TASK BRIEF :: Every line in the listing below from the one with "# ---- helpers" through the one with "ob = bpy.data.objects.new(name, data)" is to be reproduced exactly, both ends included; leave out the rest.

DATASET EXCERPT ::
★ ★ ★
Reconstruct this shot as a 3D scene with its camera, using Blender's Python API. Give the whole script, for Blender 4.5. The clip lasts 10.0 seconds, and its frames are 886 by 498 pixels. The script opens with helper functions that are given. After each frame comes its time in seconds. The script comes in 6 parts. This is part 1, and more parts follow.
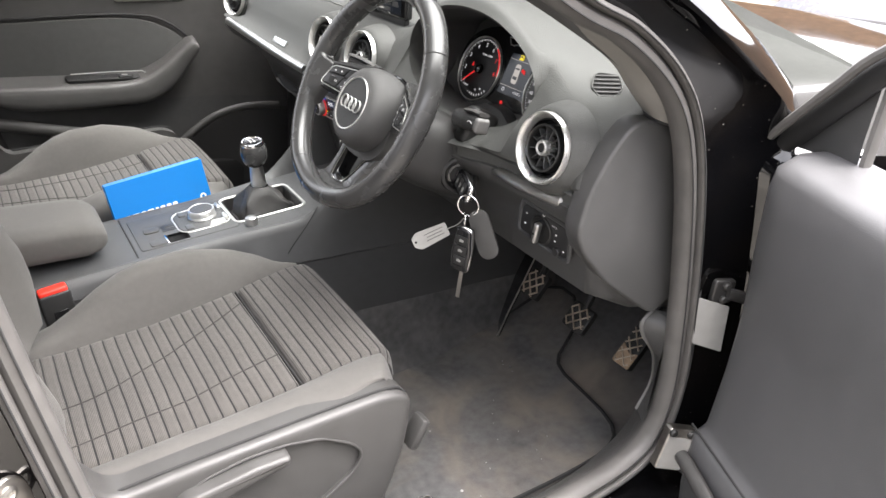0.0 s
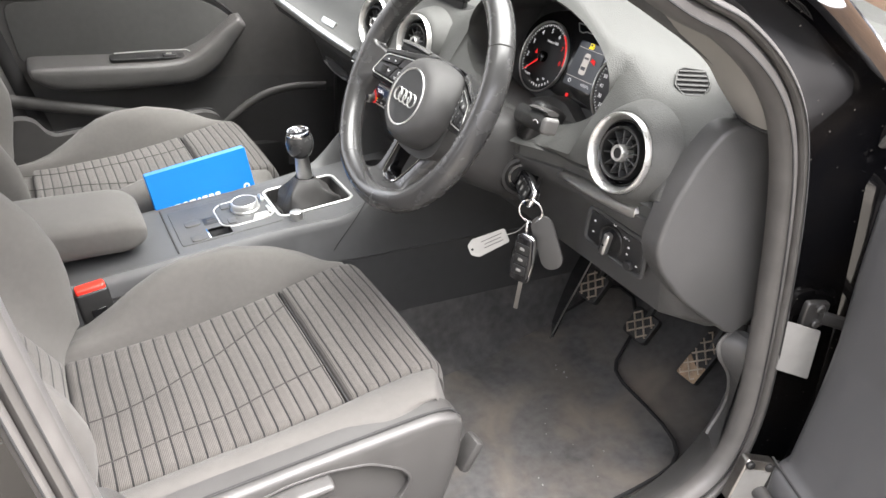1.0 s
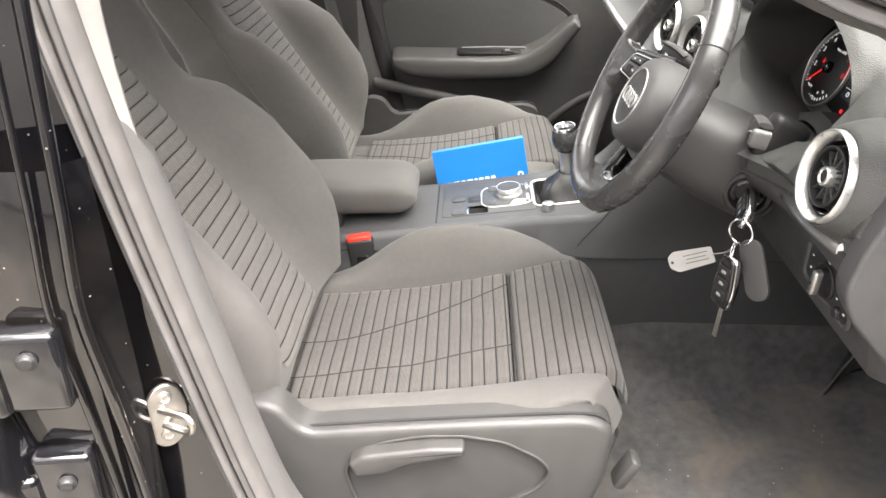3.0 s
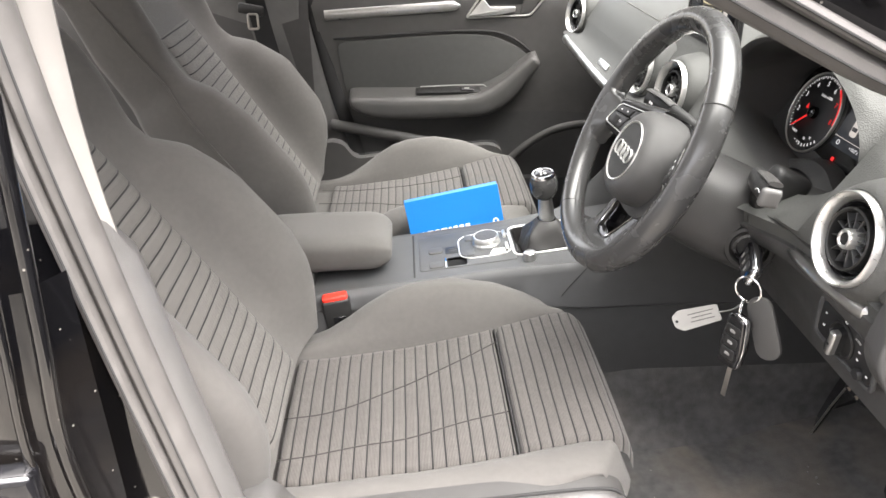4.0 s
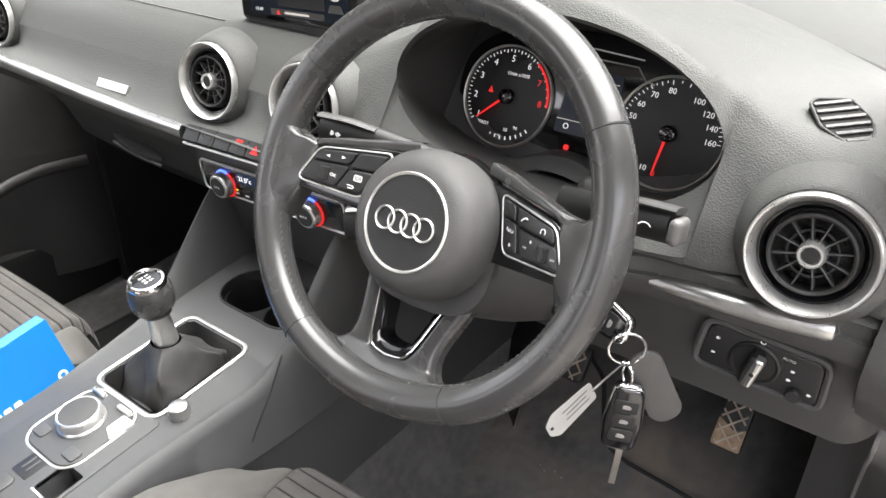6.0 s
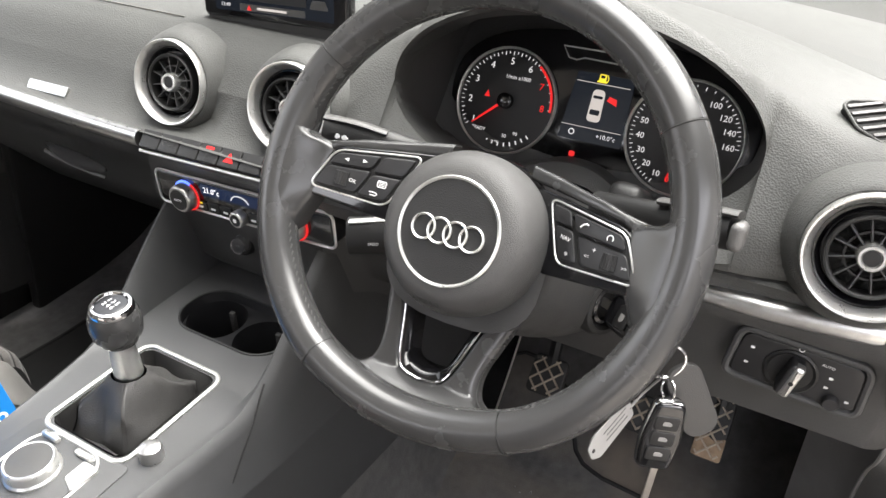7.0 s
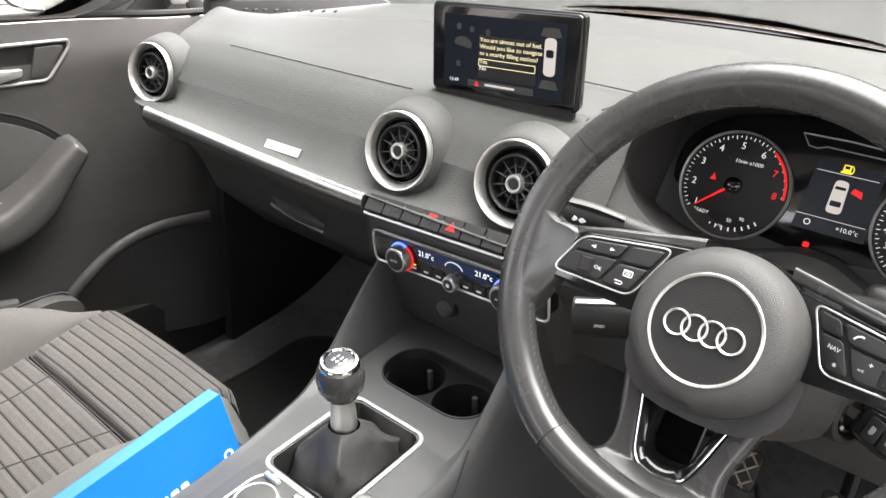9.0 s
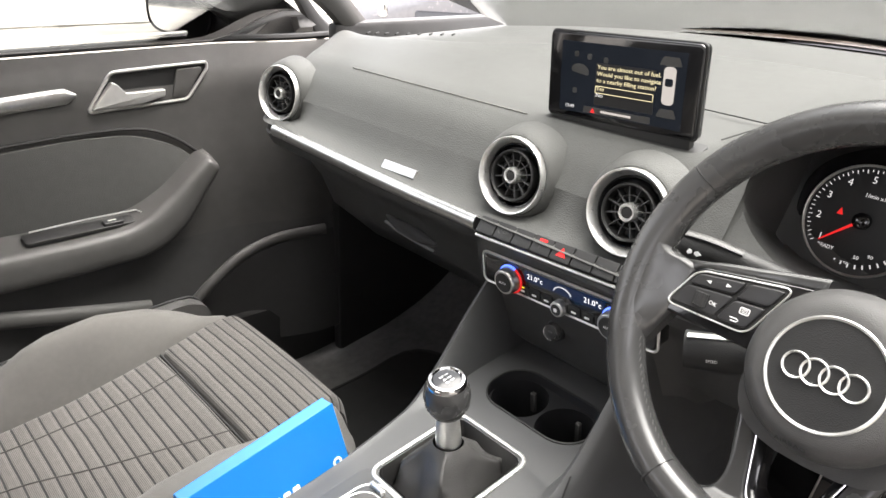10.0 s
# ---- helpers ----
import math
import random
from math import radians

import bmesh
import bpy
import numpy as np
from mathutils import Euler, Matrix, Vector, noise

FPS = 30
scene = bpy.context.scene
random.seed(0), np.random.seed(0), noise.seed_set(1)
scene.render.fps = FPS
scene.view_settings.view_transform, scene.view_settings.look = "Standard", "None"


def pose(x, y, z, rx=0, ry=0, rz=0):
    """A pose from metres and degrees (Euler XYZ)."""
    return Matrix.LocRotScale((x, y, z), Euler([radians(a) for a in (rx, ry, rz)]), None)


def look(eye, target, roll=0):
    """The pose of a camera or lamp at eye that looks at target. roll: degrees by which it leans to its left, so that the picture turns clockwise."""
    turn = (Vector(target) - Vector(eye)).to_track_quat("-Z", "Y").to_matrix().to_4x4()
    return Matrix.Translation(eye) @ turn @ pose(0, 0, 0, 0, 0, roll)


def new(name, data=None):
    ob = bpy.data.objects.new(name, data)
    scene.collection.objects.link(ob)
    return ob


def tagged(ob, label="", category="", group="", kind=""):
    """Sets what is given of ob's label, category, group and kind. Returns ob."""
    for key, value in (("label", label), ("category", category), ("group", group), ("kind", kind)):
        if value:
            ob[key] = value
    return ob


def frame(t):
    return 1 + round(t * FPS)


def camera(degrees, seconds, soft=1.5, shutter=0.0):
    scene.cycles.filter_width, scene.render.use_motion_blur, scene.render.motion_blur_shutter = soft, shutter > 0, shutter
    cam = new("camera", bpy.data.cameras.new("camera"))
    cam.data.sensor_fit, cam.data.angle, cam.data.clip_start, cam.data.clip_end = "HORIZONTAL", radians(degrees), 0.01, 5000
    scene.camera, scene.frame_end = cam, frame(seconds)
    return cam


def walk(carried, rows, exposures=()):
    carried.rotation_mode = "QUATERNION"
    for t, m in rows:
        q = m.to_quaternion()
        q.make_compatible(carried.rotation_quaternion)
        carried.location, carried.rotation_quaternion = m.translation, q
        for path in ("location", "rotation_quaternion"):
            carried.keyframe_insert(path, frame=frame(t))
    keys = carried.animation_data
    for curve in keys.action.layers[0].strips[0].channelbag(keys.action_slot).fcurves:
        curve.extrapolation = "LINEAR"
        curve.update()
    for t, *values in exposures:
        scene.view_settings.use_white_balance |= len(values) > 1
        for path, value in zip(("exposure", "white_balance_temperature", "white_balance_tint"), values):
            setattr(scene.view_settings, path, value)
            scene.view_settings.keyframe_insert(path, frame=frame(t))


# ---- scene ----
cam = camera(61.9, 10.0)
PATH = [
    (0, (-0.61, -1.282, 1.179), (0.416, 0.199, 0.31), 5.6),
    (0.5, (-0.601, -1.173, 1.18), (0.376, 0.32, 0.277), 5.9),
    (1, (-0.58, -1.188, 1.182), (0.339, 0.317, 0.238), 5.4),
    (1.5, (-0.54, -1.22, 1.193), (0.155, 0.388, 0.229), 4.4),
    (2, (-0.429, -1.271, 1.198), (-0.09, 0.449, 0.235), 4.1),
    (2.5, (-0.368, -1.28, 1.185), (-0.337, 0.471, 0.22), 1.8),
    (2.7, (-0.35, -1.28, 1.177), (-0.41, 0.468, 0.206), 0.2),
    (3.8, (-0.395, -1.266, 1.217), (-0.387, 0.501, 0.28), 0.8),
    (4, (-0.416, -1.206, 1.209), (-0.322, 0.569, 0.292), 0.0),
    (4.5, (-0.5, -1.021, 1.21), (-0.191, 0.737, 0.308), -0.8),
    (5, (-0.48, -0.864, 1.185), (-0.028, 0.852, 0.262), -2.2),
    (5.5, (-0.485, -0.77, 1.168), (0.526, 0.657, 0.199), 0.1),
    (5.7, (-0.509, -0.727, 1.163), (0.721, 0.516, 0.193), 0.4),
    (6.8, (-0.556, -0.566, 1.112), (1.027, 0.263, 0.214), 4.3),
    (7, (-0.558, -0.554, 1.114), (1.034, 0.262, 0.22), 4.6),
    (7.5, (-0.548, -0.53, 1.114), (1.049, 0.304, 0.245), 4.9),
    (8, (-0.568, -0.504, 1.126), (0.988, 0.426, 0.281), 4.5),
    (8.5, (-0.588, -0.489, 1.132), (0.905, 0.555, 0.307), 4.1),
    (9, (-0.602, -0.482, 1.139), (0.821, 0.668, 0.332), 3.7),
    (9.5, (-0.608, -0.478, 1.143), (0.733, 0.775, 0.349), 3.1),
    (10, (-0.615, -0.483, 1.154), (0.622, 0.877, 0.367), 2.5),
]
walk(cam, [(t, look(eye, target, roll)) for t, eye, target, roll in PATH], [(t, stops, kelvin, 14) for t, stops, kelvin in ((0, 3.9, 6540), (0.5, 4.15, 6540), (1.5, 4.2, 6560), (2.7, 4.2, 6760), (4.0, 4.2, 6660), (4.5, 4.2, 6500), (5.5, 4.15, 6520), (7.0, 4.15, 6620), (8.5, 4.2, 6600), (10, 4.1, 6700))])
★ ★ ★
CORRECT OUTPUT ::
# ---- helpers ----
import math
import random
from math import radians

import bmesh
import bpy
import numpy as np
from mathutils import Euler, Matrix, Vector, noise

FPS = 30
scene = bpy.context.scene
random.seed(0), np.random.seed(0), noise.seed_set(1)
scene.render.fps = FPS
scene.view_settings.view_transform, scene.view_settings.look = "Standard", "None"


def pose(x, y, z, rx=0, ry=0, rz=0):
    """A pose from metres and degrees (Euler XYZ)."""
    return Matrix.LocRotScale((x, y, z), Euler([radians(a) for a in (rx, ry, rz)]), None)


def look(eye, target, roll=0):
    """The pose of a camera or lamp at eye that looks at target. roll: degrees by which it leans to its left, so that the picture turns clockwise."""
    turn = (Vector(target) - Vector(eye)).to_track_quat("-Z", "Y").to_matrix().to_4x4()
    return Matrix.Translation(eye) @ turn @ pose(0, 0, 0, 0, 0, roll)


def new(name, data=None):
    ob = bpy.data.objects.new(name, data)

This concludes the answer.